-------- RAW DATA --------
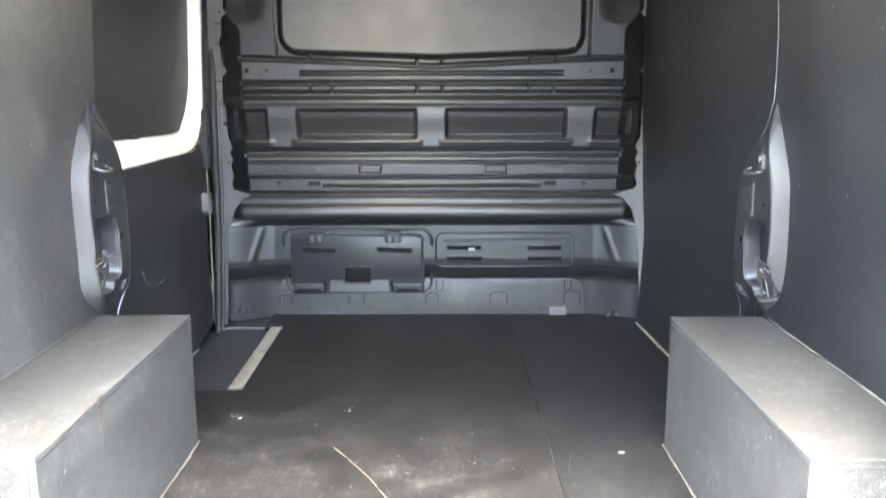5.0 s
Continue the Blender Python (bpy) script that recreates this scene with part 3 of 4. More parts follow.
# ---------------------------------------------------------------- bulkhead
PROFILE_Z = [0.0, 0.135, 0.155, 0.185, 0.210, 0.235, 0.365, 0.385, 0.40, 0.49, 0.505, 0.546, 0.552, 0.60, 0.63, 0.66, 0.83, 0.86, 0.98, 1.0, 1.25, 1.36]
PROFILE_Y = [2.404, 2.397, 2.390, 2.360, 2.343, 2.337, 2.338, 2.318, 2.306, 2.293, 2.291, 2.290, 2.277, 2.273, 2.270, 2.262, 2.258, 2.252, 2.244, 2.244, 2.238, 2.232]


def bulkhead_y(x, z):
    ax = np.abs(x)
    y = np.interp(z, PROFILE_Z, PROFILE_Y)
    # side cheeks of the lower half bow outwards towards the load bay
    low = 1 - smooth_step(0.36, 0.42, z)
    y = y - low * 0.07 * smooth_step(0.60, 0.78, ax)
    # the round roll across the middle
    def groove(zc, w, d, x0=-0.69, x1=0.69, soft=0):
        soft = soft or max(0.0015, 0.40 * w)
        return 1.5 * d * bandf(z, zc - w / 2, zc + w / 2, soft) * bandf(x, x0, x1, 0.004)

    bridges = bandf(x, -0.44, -0.362, 0.003) + bandf(x, -0.056, 0.034, 0.003) + bandf(x, 0.345, 0.435, 0.003)
    ends = sum(bandf(x, c - 0.004, c + 0.004, 0.002) for c in (-0.44, -0.362, -0.056, 0.034, 0.345, 0.435))
    vee = 0.980 - 0.029 * np.clip(1 - ax / 0.60, 0, 1)
    y = y + groove(vee, 0.013, 0.013, soft=0.0065) + groove(0.893, 0.014, 0.014, soft=0.007) + groove(0.853, 0.020, 0.013, soft=0.010)
    y = y + groove(0.874, 0.030, 0.009, soft=0.004) * ends + groove(vee + 0.018, 0.028, 0.009, -0.5, 0.5, 0.004) * ends
    y = y + groove(0.645, 0.024, 0.014, soft=0.012) + groove(0.612, 0.004, 0.005) + groove(0.603, 0.004, 0.005) + groove(0.556, 0.008, 0.010)
    y = y + groove(0.9335, 0.0045, 0.007, -0.475, 0.465, 0.0015) + groove(0.9215, 0.0045, 0.007, -0.475, 0.465, 0.0015)
    y = y - groove(0.5215, 0.011, 0.007, -0.405, 0.395, 0.002) + groove(0.5215, 0.003, 0.004, -0.395, 0.385, 0.0015)
    y = y + groove(0.495, 0.008, 0.012)
    y = y - 0.012 * np.exp(-((z - 0.828) / 0.013) ** 2)
    # the band with the panels swells a little towards the load bay
    y = y - 0.014 * np.exp(-((z - 0.785) / 0.052) ** 2)
    for x0, x1 in ((-0.72, -0.60), (-0.487, -0.062), (0.049, 0.479), (0.586, 0.72)):
        y = y + (0.020 + 0.026 * (0.808 - z) / 0.1) * bandf(x, x0, x1, 0.008) * smooth_step(0.694, 0.707, z) * (1 - smooth_step(0.790, 0.808, z))
        y = y - 0.009 * bandf(x, x0 - 0.02, x1 + 0.02, 0.014) * np.exp(-((z - 0.684) / 0.009) ** 2)
    for x0, x1 in ((-0.272, -0.19), (0.19, 0.272)):
        rim = bandf(x, x0, x1, 0.001) * bandf(z, 0.567, 0.598, 0.001) - bandf(x, x0 + 0.004, x1 - 0.004, 0.001) * bandf(z, 0.571, 0.594, 0.001)
        y = y + 0.005 * rim
    for c in (-0.555, 0.557):
        y = y + 0.010 * bandf(x, c - 0.004, c + 0.004, 0.002) * bandf(z, 0.985, 1.325, 0.003)
    # channel round the blanked window
    y = y + 0.012 * smooth_step(-0.020, -0.010, inside_distance(x, z, WINDOW))
    # upper ledge line and its notches
    y = y + groove(1.2835 - 0.012 * (ax / 0.6) ** 2, 0.011, 0.014, -0.552, 0.552)
    dip = sum(bandf(x, a, b, 0.006) for a, b in ((-0.475, -0.392), (-0.148, -0.066), (0.048, 0.127), (0.378, 0.462)))
    y = y + groove(1.338 - 0.024 * (ax / 0.6) ** 2 - 0.022 * dip, 0.019, 0.012, -0.54, 0.545, 0.0075)
    y = y + groove(1.270 - 0.012 * (ax / 0.6) ** 2, 0.026, 0.008, -0.55, 0.55, 0.004) * ends
    # dark pockets in the upper corners
    y = y + 0.045 * smooth_step(0.580, 0.670, ax) * bandf(z, 1.135, 1.280, 0.048)
    # diagonal crease of the lower cheeks
    y = y - 0.0035 * np.exp(-((ax - 0.70 + 0.35 * (z - 0.2)) / 0.012) ** 2) * bandf(z, 0.22, 0.36, 0.02)
    # side edge turns back towards the cab above the roll
    edge = 0.690 + 0.055 * smooth_step(1.07, 1.15, z)
    up = smooth_step(0.485, 0.50, z)
    y = y + up * 0.062 * np.clip((ax - edge + 0.012) / 0.055, 0, 1.5)
    return y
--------
Give back the whole listing as it stands, minus its pictures.

## [SOLUTION TO THIS TASK]
5.0 s
Continue the Blender Python (bpy) script that recreates this scene with part 3 of 4. More parts follow.
# ---------------------------------------------------------------- bulkhead
PROFILE_Z = [0.0, 0.135, 0.155, 0.185, 0.210, 0.235, 0.365, 0.385, 0.40, 0.49, 0.505, 0.546, 0.552, 0.60, 0.63, 0.66, 0.83, 0.86, 0.98, 1.0, 1.25, 1.36]
PROFILE_Y = [2.404, 2.397, 2.390, 2.360, 2.343, 2.337, 2.338, 2.318, 2.306, 2.293, 2.291, 2.290, 2.277, 2.273, 2.270, 2.262, 2.258, 2.252, 2.244, 2.244, 2.238, 2.232]


def bulkhead_y(x, z):
    ax = np.abs(x)
    y = np.interp(z, PROFILE_Z, PROFILE_Y)
    # side cheeks of the lower half bow outwards towards the load bay
    low = 1 - smooth_step(0.36, 0.42, z)
    y = y - low * 0.07 * smooth_step(0.60, 0.78, ax)
    # the round roll across the middle
    def groove(zc, w, d, x0=-0.69, x1=0.69, soft=0):
        soft = soft or max(0.0015, 0.40 * w)
        return 1.5 * d * bandf(z, zc - w / 2, zc + w / 2, soft) * bandf(x, x0, x1, 0.004)

    bridges = bandf(x, -0.44, -0.362, 0.003) + bandf(x, -0.056, 0.034, 0.003) + bandf(x, 0.345, 0.435, 0.003)
    ends = sum(bandf(x, c - 0.004, c + 0.004, 0.002) for c in (-0.44, -0.362, -0.056, 0.034, 0.345, 0.435))
    vee = 0.980 - 0.029 * np.clip(1 - ax / 0.60, 0, 1)
    y = y + groove(vee, 0.013, 0.013, soft=0.0065) + groove(0.893, 0.014, 0.014, soft=0.007) + groove(0.853, 0.020, 0.013, soft=0.010)
    y = y + groove(0.874, 0.030, 0.009, soft=0.004) * ends + groove(vee + 0.018, 0.028, 0.009, -0.5, 0.5, 0.004) * ends
    y = y + groove(0.645, 0.024, 0.014, soft=0.012) + groove(0.612, 0.004, 0.005) + groove(0.603, 0.004, 0.005) + groove(0.556, 0.008, 0.010)
    y = y + groove(0.9335, 0.0045, 0.007, -0.475, 0.465, 0.0015) + groove(0.9215, 0.0045, 0.007, -0.475, 0.465, 0.0015)
    y = y - groove(0.5215, 0.011, 0.007, -0.405, 0.395, 0.002) + groove(0.5215, 0.003, 0.004, -0.395, 0.385, 0.0015)
    y = y + groove(0.495, 0.008, 0.012)
    y = y - 0.012 * np.exp(-((z - 0.828) / 0.013) ** 2)
    # the band with the panels swells a little towards the load bay
    y = y - 0.014 * np.exp(-((z - 0.785) / 0.052) ** 2)
    for x0, x1 in ((-0.72, -0.60), (-0.487, -0.062), (0.049, 0.479), (0.586, 0.72)):
        y = y + (0.020 + 0.026 * (0.808 - z) / 0.1) * bandf(x, x0, x1, 0.008) * smooth_step(0.694, 0.707, z) * (1 - smooth_step(0.790, 0.808, z))
        y = y - 0.009 * bandf(x, x0 - 0.02, x1 + 0.02, 0.014) * np.exp(-((z - 0.684) / 0.009) ** 2)
    for x0, x1 in ((-0.272, -0.19), (0.19, 0.272)):
        rim = bandf(x, x0, x1, 0.001) * bandf(z, 0.567, 0.598, 0.001) - bandf(x, x0 + 0.004, x1 - 0.004, 0.001) * bandf(z, 0.571, 0.594, 0.001)
        y = y + 0.005 * rim
    for c in (-0.555, 0.557):
        y = y + 0.010 * bandf(x, c - 0.004, c + 0.004, 0.002) * bandf(z, 0.985, 1.325, 0.003)
    # channel round the blanked window
    y = y + 0.012 * smooth_step(-0.020, -0.010, inside_distance(x, z, WINDOW))
    # upper ledge line and its notches
    y = y + groove(1.2835 - 0.012 * (ax / 0.6) ** 2, 0.011, 0.014, -0.552, 0.552)
    dip = sum(bandf(x, a, b, 0.006) for a, b in ((-0.475, -0.392), (-0.148, -0.066), (0.048, 0.127), (0.378, 0.462)))
    y = y + groove(1.338 - 0.024 * (ax / 0.6) ** 2 - 0.022 * dip, 0.019, 0.012, -0.54, 0.545, 0.0075)
    y = y + groove(1.270 - 0.012 * (ax / 0.6) ** 2, 0.026, 0.008, -0.55, 0.55, 0.004) * ends
    # dark pockets in the upper corners
    y = y + 0.045 * smooth_step(0.580, 0.670, ax) * bandf(z, 1.135, 1.280, 0.048)
    # diagonal crease of the lower cheeks
    y = y - 0.0035 * np.exp(-((ax - 0.70 + 0.35 * (z - 0.2)) / 0.012) ** 2) * bandf(z, 0.22, 0.36, 0.02)
    # side edge turns back towards the cab above the roll
    edge = 0.690 + 0.055 * smooth_step(1.07, 1.15, z)
    up = smooth_step(0.485, 0.50, z)
    y = y + up * 0.062 * np.clip((ax - edge + 0.012) / 0.055, 0, 1.5)
    return y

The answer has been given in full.